I have been re-reading Martin Fowler's seminal essay The New Methodology where he outlines the reasoning for Agile methodologies. The focus of the article is on the adaptive nature of Agile methodologies and their people-first orientation. The article is fantastic but it is telling that a search for the words "security" and "secure" turns up no matches. As with the principles of the Agile Manifesto I wanted to step through this document section by section and see where security needs to get involved.
First up is the section "From Nothing, to Monumental, to Agile"
One of the legacy practices that is maligned in the article is the tendency for traditional development methodologies to have a long testing phase at the end of a development cycle. In a lot of organizations, this is where "security" gets implemented by either talking to the infrastructure team about firewall rules or if an organization is really trying hard they'll run a scanning tool or hire a firm to do an application pen test. The problem with this is that finding security bugs at this point blows up the project - either the release is delayed while the security flaws are patched or the application goes live with known security issues. The Agile folks want to roll a lot of the quality testing into the process on a day to day basis rather than bunch it all up at the end and from a security standpoint this is a fantastic idea. Paying attention to security every day of the development cycle is going to produce better results than tacking security on at the end.
Another issue the article raises is the weight that documentation requirements and other tasks add to traditional methodologies. Agile methodologies seek to strip out all tasks that are unnecessary to the point that the documentation is the actual software source code. I think everyone would agree that most traditional waterfall methodologies are too document-centric and this hinders team productivity and responsiveness. However, design level documentation can be very important for security in that it helps to capture not just what decisions are made (the source code does this the best) but also why decisions were made. Understanding this context is often key because misunderstanding it leads to poor decision making and logical application flaws. The ability to adapt and change is great, but doing this without a solid understanding of the security context in which you are operating is a recipe for disaster.

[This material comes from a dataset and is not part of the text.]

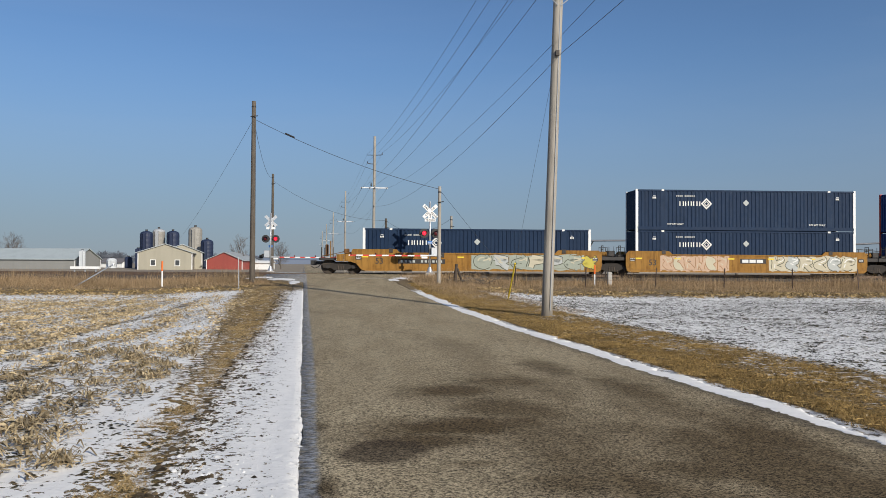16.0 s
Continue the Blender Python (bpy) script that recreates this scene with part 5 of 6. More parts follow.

Finally, the article makes the point that no process will ever make up for the quality of the development team. Process and structure help to enforce consistent results, but they will not substitute for talented and well trained developers. I've heard it said before: "You can't patch stupid" This is becomes even more true in Agile development environments where you take away a lot of the process safety net. You can't have a review team inserting themselves every step of the way to make sure you followed the process to the letter if you ever expect to ship useful, working software. Agile teams raise the bar on the skill level and "engagedness" required of the team members. If you want your Agile team to build secure software then every person on the team needs to understand secure coding and risk assessment because the responsibility will fall on them to make good decisions, day in and day out.